Así, en la conocida causa «Newbery», del Tribunal Superior de Justicia de la Ciudad Autónoma de Buenos Aires, se investigó la denuncia de una mujer que acusó a su expareja de una amenaza que sólo ella invocó. El fallo ha sido fuertemente cuestionado, entre otros, por Gustavo Vitale y Mario Juliano, quienes sostienen enfáticamente que, más allá de cuál sea el tipo de delito que se investigue, en un Estado constitucional de derecho la presunción de inocencia implica que sólo una condena en la que se acredite con certeza la existencia de un hecho y la participación en él del imputado, sobre la base de prueba independiente, permitirá que un individuo pueda ser sancionado penalmente.
Sostienen Vitale y Juliano: «Si se hubiera respetado lo que aquí proponemos, no hubieran sido ejecutados tantos seres humanos con la sola denuncia de los soplones de la Inquisición, en base a las cuales se quemaban vivas (entre otras personas) a tantas mujeres en base a la credibilidad que, para ellos, ofrecían los delatores de herejes.

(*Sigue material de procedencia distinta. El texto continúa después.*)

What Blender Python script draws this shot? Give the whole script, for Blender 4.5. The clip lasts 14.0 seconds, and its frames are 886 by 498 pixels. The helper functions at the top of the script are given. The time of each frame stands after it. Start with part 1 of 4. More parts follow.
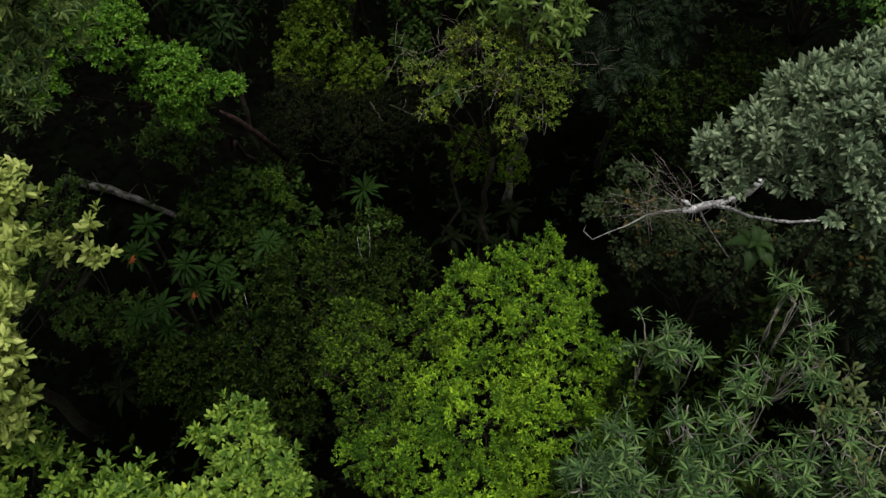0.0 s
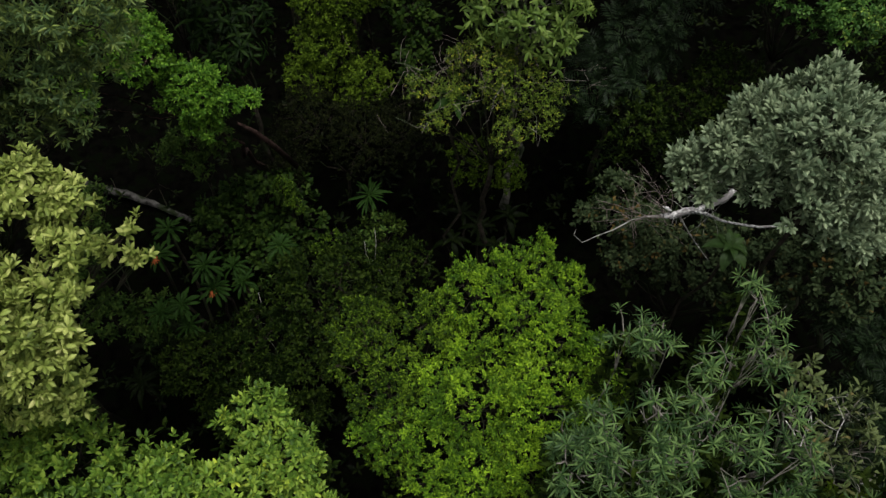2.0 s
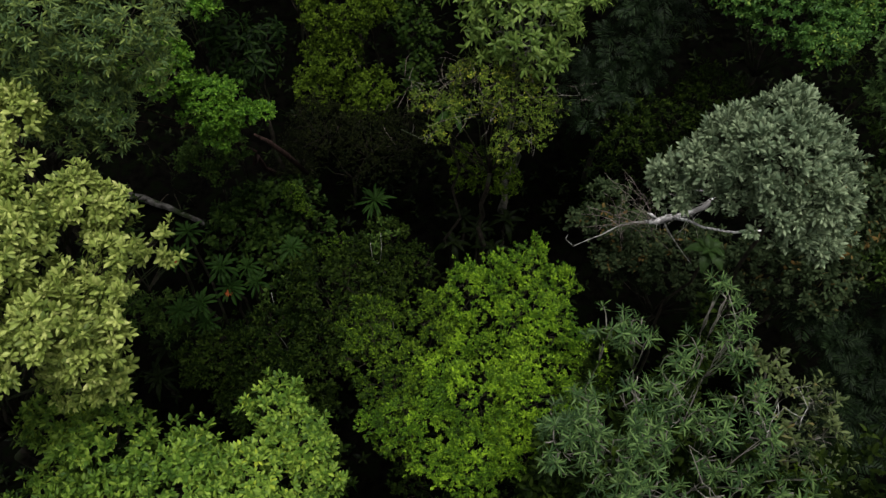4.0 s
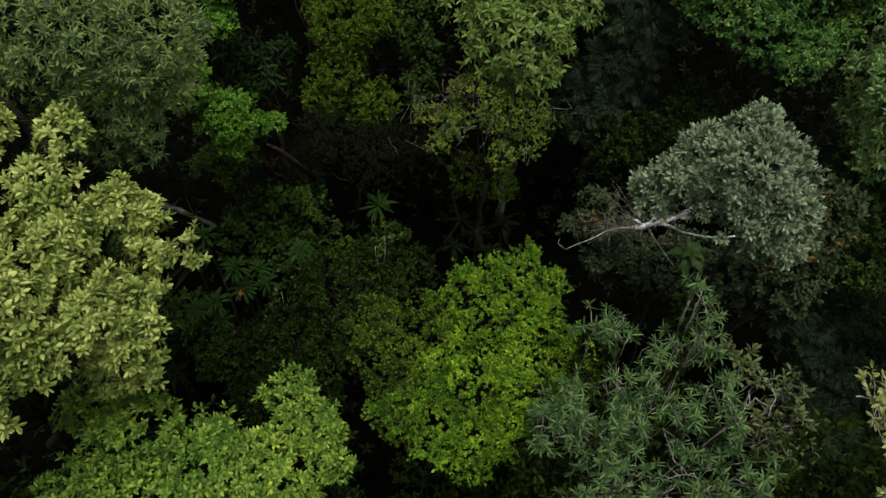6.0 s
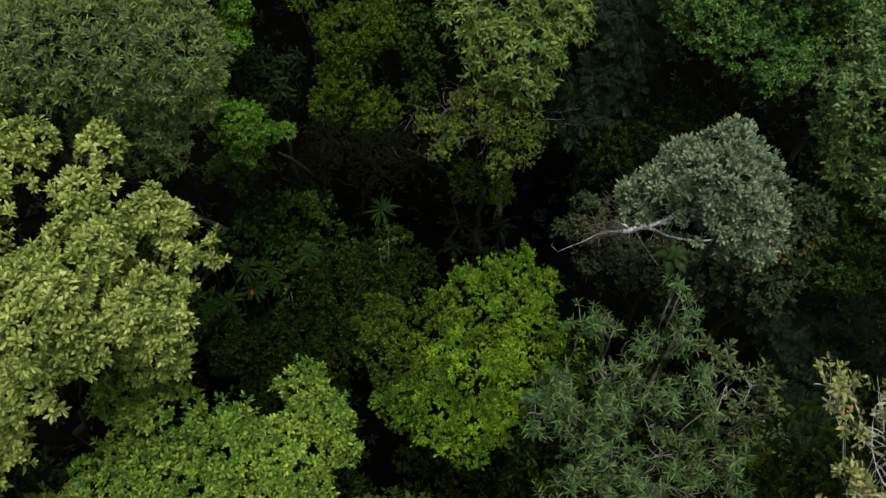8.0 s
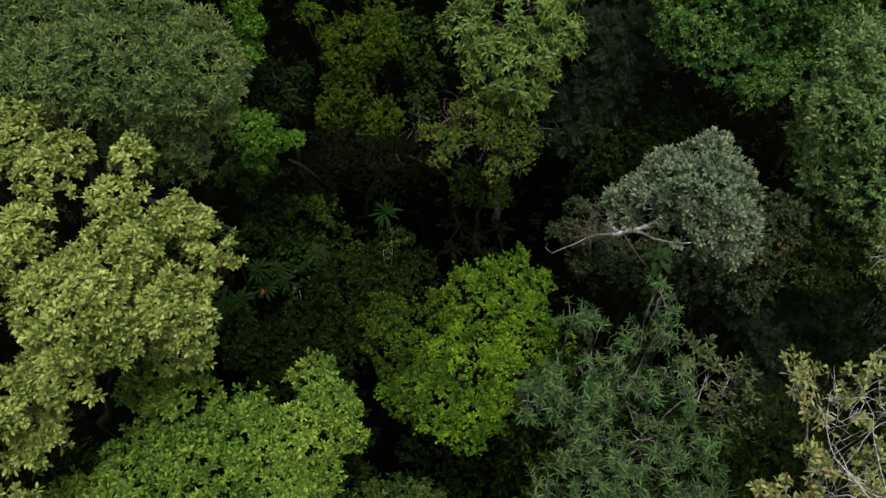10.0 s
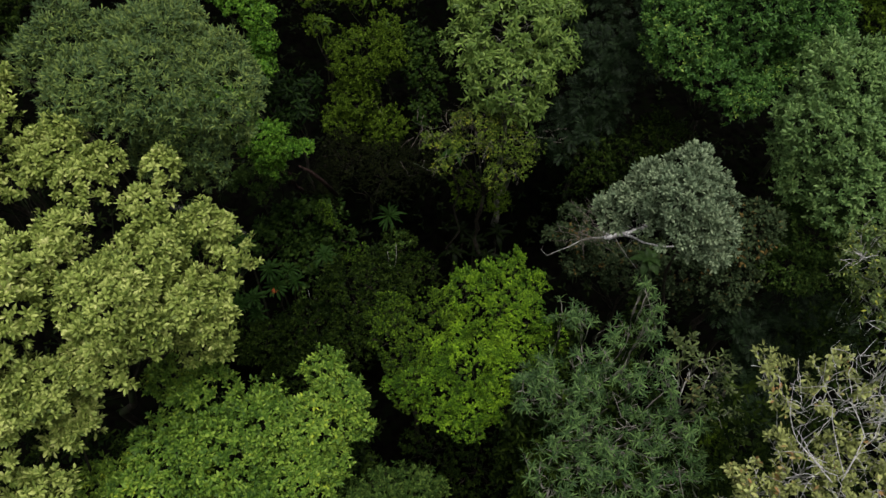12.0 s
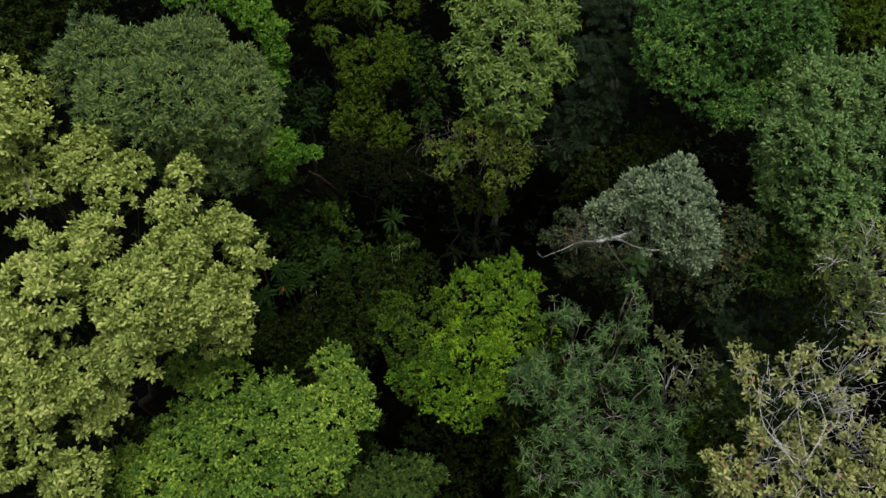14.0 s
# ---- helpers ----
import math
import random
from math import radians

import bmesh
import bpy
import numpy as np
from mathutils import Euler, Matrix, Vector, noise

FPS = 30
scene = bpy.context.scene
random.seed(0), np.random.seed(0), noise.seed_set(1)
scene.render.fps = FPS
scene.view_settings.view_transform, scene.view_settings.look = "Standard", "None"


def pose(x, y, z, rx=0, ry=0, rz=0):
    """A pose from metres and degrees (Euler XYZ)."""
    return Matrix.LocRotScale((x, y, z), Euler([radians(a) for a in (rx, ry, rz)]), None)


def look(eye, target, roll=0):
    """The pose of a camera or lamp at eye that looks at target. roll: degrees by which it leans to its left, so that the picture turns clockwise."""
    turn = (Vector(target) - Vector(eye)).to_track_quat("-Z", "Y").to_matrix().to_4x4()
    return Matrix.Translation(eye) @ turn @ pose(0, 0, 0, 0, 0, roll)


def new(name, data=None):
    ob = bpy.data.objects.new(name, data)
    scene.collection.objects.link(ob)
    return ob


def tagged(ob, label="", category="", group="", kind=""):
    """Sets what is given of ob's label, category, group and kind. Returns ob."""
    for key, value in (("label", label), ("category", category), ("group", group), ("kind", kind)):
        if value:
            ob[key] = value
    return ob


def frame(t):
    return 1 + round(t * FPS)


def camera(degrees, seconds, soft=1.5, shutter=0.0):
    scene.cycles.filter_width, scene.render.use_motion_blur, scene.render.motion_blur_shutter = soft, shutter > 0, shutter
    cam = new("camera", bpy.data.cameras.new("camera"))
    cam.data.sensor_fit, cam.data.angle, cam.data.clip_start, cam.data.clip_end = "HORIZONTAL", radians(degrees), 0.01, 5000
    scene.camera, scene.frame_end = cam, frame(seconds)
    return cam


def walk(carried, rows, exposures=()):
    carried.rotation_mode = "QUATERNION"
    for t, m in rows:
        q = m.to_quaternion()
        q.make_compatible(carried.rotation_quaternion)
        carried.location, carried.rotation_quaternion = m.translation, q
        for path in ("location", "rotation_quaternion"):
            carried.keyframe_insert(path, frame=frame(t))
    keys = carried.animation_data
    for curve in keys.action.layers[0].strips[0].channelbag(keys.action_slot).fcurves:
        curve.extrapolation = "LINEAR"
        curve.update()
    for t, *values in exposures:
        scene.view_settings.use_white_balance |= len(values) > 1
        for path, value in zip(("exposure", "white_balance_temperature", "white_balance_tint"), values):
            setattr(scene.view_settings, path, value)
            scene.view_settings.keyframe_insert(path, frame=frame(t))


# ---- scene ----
cam = camera(60.7, 14.0, soft=1.5)
METRES, EYE, TILT, LEAN, TURN = 13.0, 29.5, -60.0, 0.0, 0.0
ROWS = [
    (0.0, 0.0, 0.0, 0.0, -0.0, 0.0, -0.0),
    (0.5, -0.0014, -0.0352, 0.0003, -0.0, 0.0, -0.0),
    (1.0, -0.0028, -0.0705, -0.0005, -0.02, 0.07, -0.01),
    (1.5, -0.0041, -0.1061, -0.0006, -0.04, 0.12, -0.03),
    (2.0, -0.0044, -0.1418, -0.0005, -0.04, 0.18, -0.06),
    (2.5, -0.0054, -0.1775, -0.0005, -0.04, 0.22, -0.08),
    (3.0, -0.0068, -0.213, -0.0001, -0.04, 0.26, -0.11),
    (5.5, -0.0124, -0.3896, 0.0041, -0.14, 0.39, -0.36),
    (6.0, -0.0138, -0.4254, 0.0049, -0.16, 0.42, -0.38),
    (6.5, -0.0154, -0.4609, 0.0057, -0.17, 0.44, -0.39),
    (7.0, -0.0165, -0.4961, 0.0056, -0.18, 0.48, -0.4),
    (7.5, -0.0181, -0.5311, 0.0061, -0.2, 0.51, -0.42),
    (8.0, -0.0195, -0.5663, 0.0067, -0.24, 0.51, -0.43),
    (10.5, -0.0236, -0.7435, 0.0068, -0.25, 0.64, -0.5),
    (11.0, -0.0252, -0.7802, 0.0079, -0.24, 0.66, -0.5),
    (11.5, -0.0266, -0.8169, 0.0086, -0.24, 0.66, -0.54),
    (12.0, -0.0275, -0.8537, 0.009, -0.23, 0.67, -0.67),
    (12.5, -0.0288, -0.8903, 0.0098, -0.23, 0.67, -0.74),
    (13.0, -0.0299, -0.9264, 0.0104, -0.22, 0.69, -0.76),
    (13.5, -0.0312, -0.9628, 0.0112, -0.23, 0.7, -0.85),
    (14.0, -0.0327, -0.9993, 0.0125, -0.24, 0.69, -1.09),
]
walk(cam, [(t, pose(0, 0, EYE, TILT, LEAN, TURN) @ pose(METRES * x, METRES * y, METRES * z, 90 + pitch, roll, yaw)) for t, x, y, z, yaw, pitch, roll in ROWS])

# ---- light: an overcast tropical sky with a soft, high sun ----
scene.view_settings.exposure = 0.82
SUN_UP, SUN_ROUND = 84.0, 120.0
world = bpy.data.worlds.new("overcast_sky")
scene.world = world
world.use_nodes = True
wn, wl = world.node_tree.nodes, world.node_tree.links
wn.clear()
sky = wn.new("ShaderNodeTexSky")
sky.sky_type, sky.sun_disc = "NISHITA", False
sky.sun_elevation, sky.sun_rotation = radians(SUN_UP), radians(SUN_ROUND)
sky.dust_density = 3.0
veil = wn.new("ShaderNodeHueSaturation")
veil.inputs["Saturation"].default_value = 0.1
back = wn.new("ShaderNodeBackground")
back.inputs["Strength"].default_value = 0.08
wo = wn.new("ShaderNodeOutputWorld")
wl.new(sky.outputs[0], veil.inputs["Color"])
wl.new(veil.outputs[0], back.inputs["Color"])
wl.new(back.outputs[0], wo.inputs["Surface"])

sun = new("sun", bpy.data.lights.new("sun", "SUN"))
sun.data.energy, sun.data.angle, sun.data.color = 2.4, radians(30), (1.0, 0.955, 0.95)
up, rnd = radians(SUN_UP), radians(SUN_ROUND)
sun.matrix_world = look((20 * math.sin(rnd) * math.cos(up), 20 * math.cos(rnd) * math.cos(up), 60 + 20 * math.sin(up)), (0, 0, 60))


# ---- materials ----
def blank(name):
    m = bpy.data.materials.new(name)
    m.use_nodes = True
    n = m.node_tree.nodes
    n.clear()
    return m, n, m.node_tree.links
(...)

Si hoy se respetaran las reglas básicas de un juicio justo, propio de un Estado constitucional de derecho, podríamos impedir que se siga tratando como enemigos a los imputados de delitos en contextos de género y que se sigan burlando sus derechos fundamentales durante el proceso penal».
En lo que hace al segundo aspecto –es decir, la posibilidad de obtener la suspensión del juicio a prueba por parte de una persona acusada de cometer un delito con violencia de género– la cuestión es harto controvertida.

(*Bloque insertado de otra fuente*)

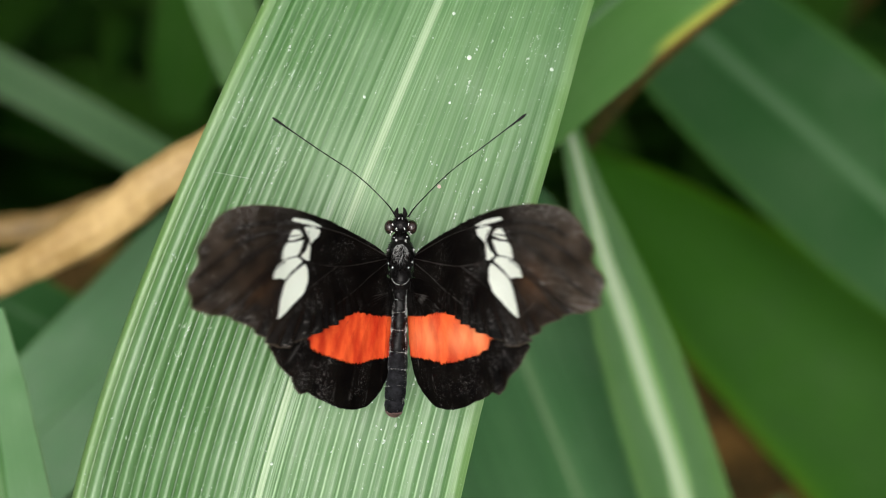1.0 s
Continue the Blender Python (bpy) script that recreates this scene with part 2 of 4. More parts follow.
    relief = s.math("ADD", s.math("MULTIPLY", grain, 0.6), s.math("MULTIPLY", s.noise(lean, 1.0, 3.0), 0.4))
    bump = s.put("Bump", {"Strength": 0.6, "Distance": 0.00005, "Height": relief}).outputs[0]
    shine = s.math("ADD", s.math("MULTIPLY", s.ramp(out, 0.3, 0.9), 0.10), s.math("MULTIPLY", red, 0.06))
    body = s.put("BsdfPrincipled", {"Base Color": col, "Roughness": s.ramp(wide, 0.3, 0.7, 0.48, 0.62), "Normal": bump, "Specular IOR Level": s.math("ADD", shine, 0.012),
                                    "Sheen Weight": s.ramp(out, 0.3, 0.8, 0.005, 0.042), "Sheen Roughness": 0.45, "Sheen Tint": (0.60, 0.36, 0.20, 1)})
    lit = s.put("BsdfTranslucent", {"Color": s.mix(0.6, col, (0.96, 0.96, 0.92))})
    both = s.put("MixShader", {0: s.math("MULTIPLY", white, 0.62), 1: body.outputs[0], 2: lit.outputs[0]})
    return s.close(both.outputs[0])


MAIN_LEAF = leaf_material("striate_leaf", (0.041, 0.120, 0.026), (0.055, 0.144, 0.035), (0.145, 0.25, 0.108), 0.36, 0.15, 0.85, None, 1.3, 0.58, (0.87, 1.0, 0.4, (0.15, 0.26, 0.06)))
BACK_LEAF = leaf_material("smooth_leaf", (0.046, 0.115, 0.028), (0.060, 0.135, 0.038), (0.09, 0.18, 0.06), 0.5, 0.25, 0.3, None, 0.3, 0.2)
DRY_EDGED = leaf_material("dry_edged_leaf", (0.064, 0.175, 0.034), (0.082, 0.200, 0.046), (0.12, 0.24, 0.075), 0.5, 0.3, 0.3, (1, 0.78, 0.053, 0.095), 0.2, 0.18)
# in the next two, light let through the thin edges is painted as a rim
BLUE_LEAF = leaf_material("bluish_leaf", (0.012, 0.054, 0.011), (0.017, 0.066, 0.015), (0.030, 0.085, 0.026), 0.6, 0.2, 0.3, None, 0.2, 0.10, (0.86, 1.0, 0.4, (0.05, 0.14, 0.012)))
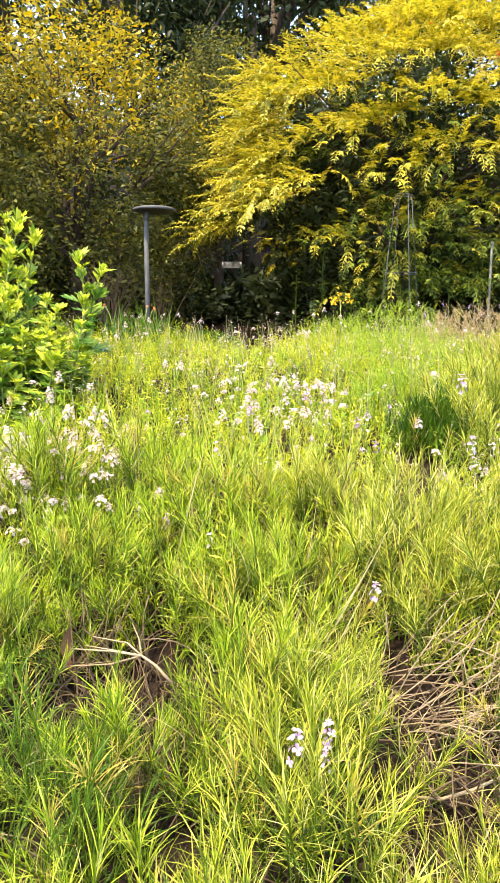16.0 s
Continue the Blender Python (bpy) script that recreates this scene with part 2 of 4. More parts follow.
def join(*shapes):
    vs, fs, ss, n = [], [], [], 0
    for v, f, s in shapes:
        vs.append(v), fs.append(f + n), ss.append(s)
        n += len(v)
    return np.concatenate(vs), np.concatenate(fs), np.concatenate(ss)


def moved(shape, m):
    a = np.array(m)
    return shape[0] @ a[:3, :3].T + a[:3, 3], shape[1], shape[2]


def scattered(shape, mats):
    """Many copies of a shape, joined; mats: n x 4 x 4."""
    v, f, s = shape
    n = len(mats)
    vv = np.einsum("nij,vj->nvi", mats[:, :3, :3], v) + mats[:, None, :3, 3]
    ff = f[None] + (np.arange(n) * len(v))[:, None, None]
    return vv.reshape(-1, 3), ff.reshape(-1, 3), np.tile(s, n)


def slot(shape, i):
    return shape[0], shape[1], np.full(len(shape[1]), i)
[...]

Recordemos muy brevemente que la «probation» es un instituto que permite al imputado de ciertos delitos de baja o mediana gravedad reparar el daño y cumplir ciertas reglas de conducta para evitar una condena.
La Convención de Belem do Pará establece que los Estados se comprometen a fijar procedimientos legales justos y eficaces para la mujer que haya sido sometida a violencia, que incluyan, entre otros, medidas de protección, un juicio oportuno y el acceso efectivo a tales procedimientos. Una interpretación literal de la directiva llevó a que no pocos tribunales hayan señalado que resulta imposible el otorgamiento de la suspensión del juicio a prueba, ya que ello importaría incumplir el tratado, que impone la sanción del culpable a través de un juicio entendido como el debate previo a la condena o absolución de un imputado.
Esta postura ha tenido un fuerte respaldo de la Corte Suprema de Justicia de la Nación, que en el conocido fallo «Góngora» ha señalado que los objetivos del tratado son compatibles «con la necesidad de establecer un ‘procedimiento legal justo y eficaz para la mujer’, que incluya ‘un juicio oportuno'»; la normativa imponía que «la adopción de alternativas distintas a la definición del caso en la instancia del debate oral es improcedente».
A partir del mencionado fallo, los tribunales del país fueron morigerando los efectos del precedente a través de varios argumentos referidos al papel que deben jugar tanto la víctima como el Ministerio Público Fiscal en el proceso penal. En tal sentido, se sostiene que el consentimiento libremente otorgado por la víctima y el consentimiento fiscal debidamente fundamentado permiten que el órgano judicial dé una respuesta más racional al conflicto penal y convalide la suspensión del juicio a prueba. Es que no resulta razonable que un juicio y una eventual condena sean la única respuesta a este tipo de situaciones. Soluciones pacíficas que reparen el conflicto, que contengan a la víctima y concienticen al imputado de la falta cometida y la necesidad de cambio son, en la mayoría de los casos, alternativas superadoras a la prisión y que no se contradicen con la Convención de Belem do Pará.